If we place queen in any position on the board $(i, j)$ then we know column $j$ is knocked out. For example below column $j=1$ is unusable since a queen could attack there. Similarily that row is also knocked out since we just placed the queen there.

[['x', 'Q', 'x']
,['-', 'x', '-']
,['-', 'x', '-']]

What about the diaganols? Well they are slightly more tricky.

Diaganol

The way I like to play around with 2D matrices is to try see if any of the indexes at each position reveal any pattern. If we think about it there are two kinds of diaganols we are dealing with.

[['a', 'b', 'c']
,['b', 'c', 'd']
,['c', 'd', 'b']]

[['a', 'c', 'd']
,['b', 'a', 'c']
,['d', 'b', 'a']]

The trick here is, if we take the indexes at each position in the positive and negative diaganols and plot them, you would notice that at each move a constant calculation is being performed.

[['0', '1', '2']
,['1', '2', '3']
,['2', '3', '4']]

[['0', '-1', '-2']
,['1', '0', '-1']
,['-2', '1', '0']]

Trivially for the positive diaganol it is $row + column$. For example the diaganol starting at $(1, 0)$ moves to $(0, 1)$ which both equal $1$. You can check this property for the rest of the positions.
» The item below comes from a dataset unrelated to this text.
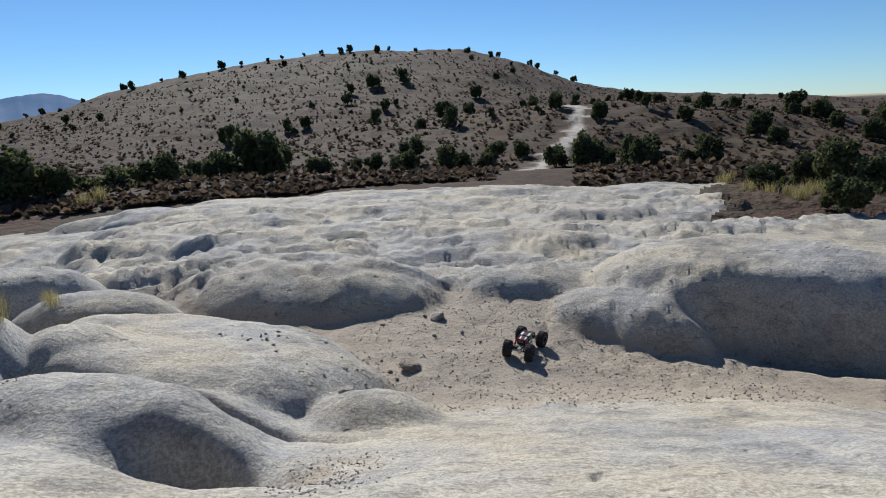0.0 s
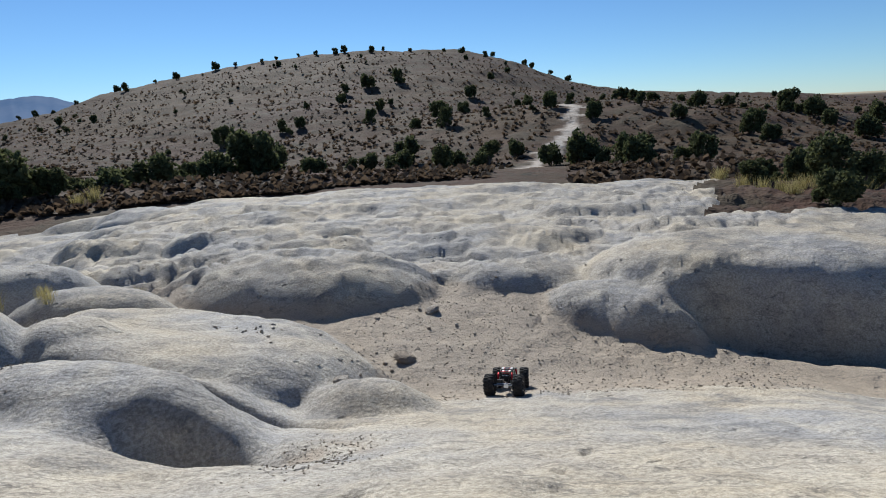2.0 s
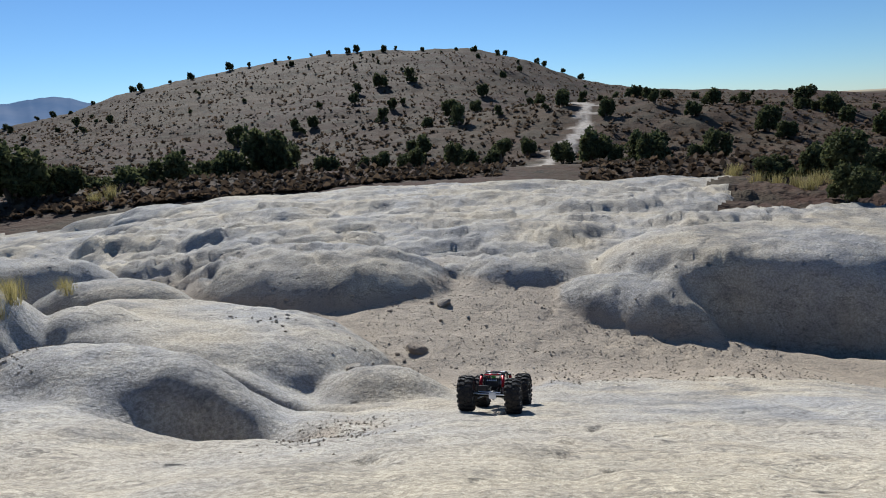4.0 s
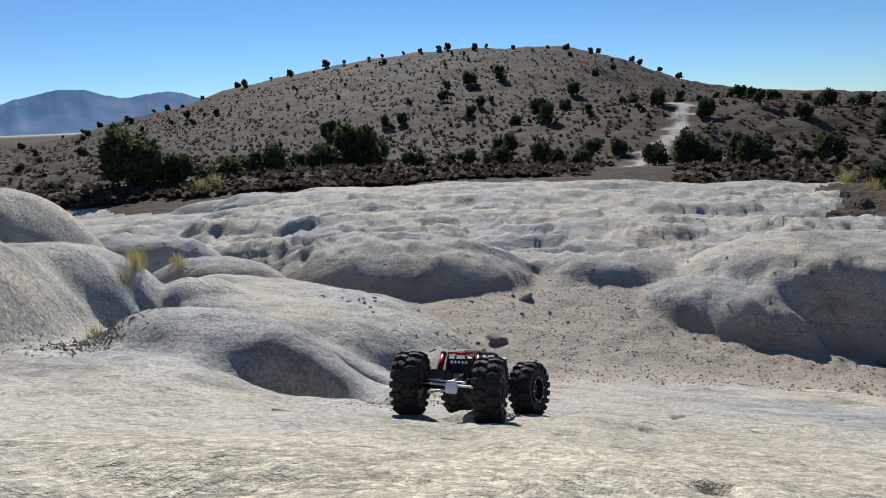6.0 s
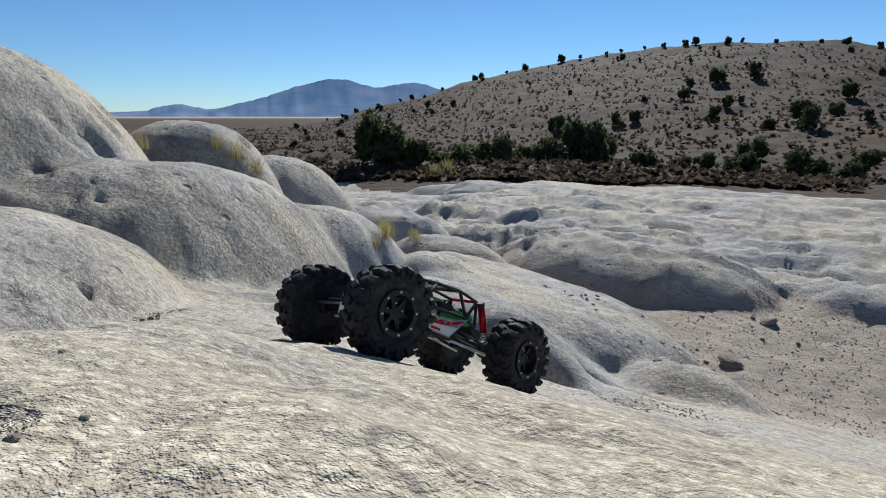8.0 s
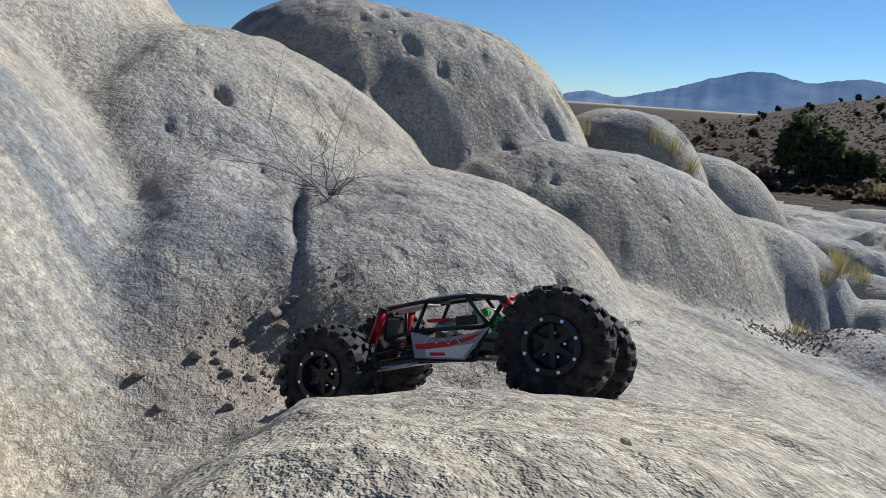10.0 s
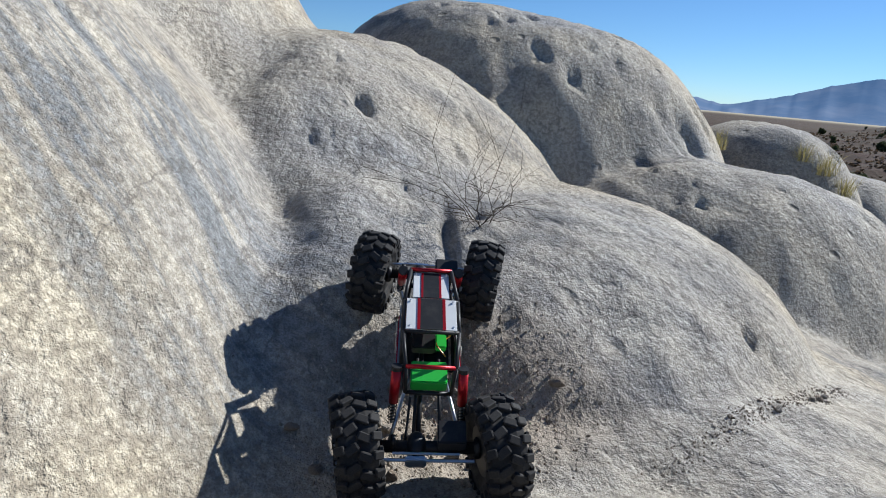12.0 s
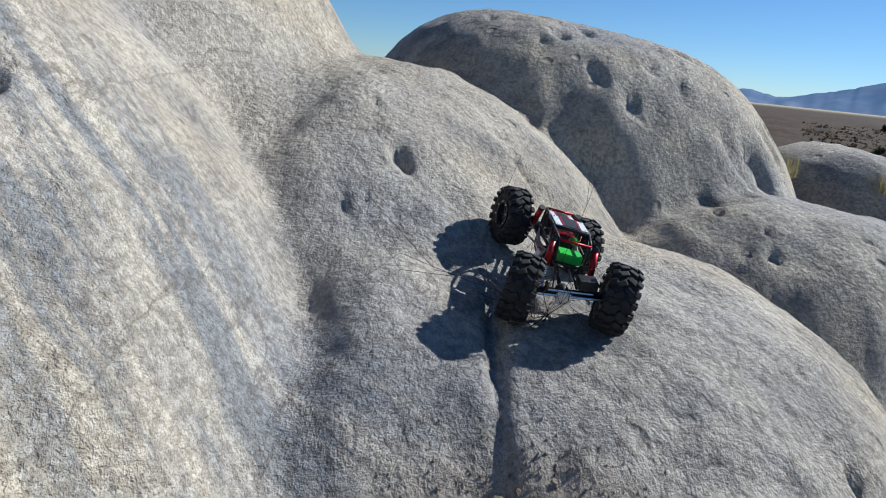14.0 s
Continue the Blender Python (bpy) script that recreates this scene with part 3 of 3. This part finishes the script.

Similarily, on the negative, each value is given by $row - column$. For example, at position $(0, 0)$ we move to $(1, 1)$ then finally $(2, 2)$, all of which equal zero.

Valid Placement Revisited

So this means that we can check a position on the board is valid by making sure that any queens currently on the board can't attack it by checking:

• A valid row (which we don't have to keep track of because once we place a queen we simply move on to the next row)
• The knocked out columns
• The knocked out positive and negative diaganols

Looks like we have an algorithm to work with here.

Algorithm

We can follow these steps:

1. If we reach the end of the board (i.e no more queens to place) add this configuration to our result
2. Otherwise, for each column in this row, check if we can place a queen there
3. If so place the queen and try out all positions in the next row
4. If we've tried all columns and we can't find a valid configuration, return and take the queen back and try any other positions in the previous step

To keep track of the positions that we cannot place a queen into, we can keep a set of already used columns, positive diaganols and negative diaganols.

Implementation

import sys
import numpy as np
 
class Solution:
    def __init__(self):
 
        self.valid_c = set()
        self.valid_p_diag = set()
        self.valid_n_diag = set()
        self.res = []
 
    def _add_to_sets(self, col, p_diag, n_diag):
        self.valid_c.add(col)
        self.valid_p_diag.add(p_diag)
        self.valid_n_diag.add(n_diag)
 
    def _remove_from_sets(self, col, p_diag, n_diag):
        self.valid_c.remove(col)
        self.valid_p_diag.remove(p_diag)
        self.valid_n_diag.remove(n_diag)
 
    def _set_check(self, col, p_diag, n_diag):
        if (col not in self.valid_c
            and p_diag not in self.valid_p_diag 
            and n_diag not in self.valid_n_diag
            ):
            return True
 
        return False
 
    def _print_boards(self):
        for i, board in enumerate(self.res):
            print(f"Solution {i + 1} is: \n")
            print(np.array(board), end='\n\n')
 
    def solve_n_queens(self, N):
        board = [["-" for _ in range(N)] for _ in range(N)]
        def backtrack(r):
            if r == N:
                copy = [row[:] for row in board]
                self.res.append(copy)
                return
 
            for col in range(N):
                p_diag = r + col
                n_diag = r - col
 
                if self._set_check(col, p_diag, n_diag):
                    self._add_to_sets(col, p_diag, n_diag)
                    board[r][col] = 'Q'
 
                    backtrack(r + 1)
 
                    # backtrack
                    board[r][col] = '-'
                    self._remove_from_sets(col, p_diag, n_diag)
 
        backtrack(0)
        self._print_boards()
 
if __name__ == "__main__":
    try:
        n = int(sys.argv[1])
 
    except IndexError as e:
        print("You didn't provide a command line argument \n")
        n = int(input("Please pick a number: "))
 
    s = Solution()
    s.solve_n_queens(n)

These are the possible solutions for a $4 \times 4$ board:

[['-' 'Q' '-' '-']
 ['-' '-' '-' 'Q']
 ['Q' '-' '-' '-']
 ['-' '-' 'Q' '-']]

[['-' '-' 'Q' '-']
 ['Q' '-' '-' '-']
 ['-' '-' '-' 'Q']
 ['-' 'Q' '-' '-']]

Gotcha

Don't forget to copy each individual row (list) or perform a deep copy if you are keeping a results list. Copying a 2D array does not copy the objects in it. Otherwise you will keep seeing an empty board becuase everytime you backtrack you remove the solution from every board!

Thanks for reading and happy coding.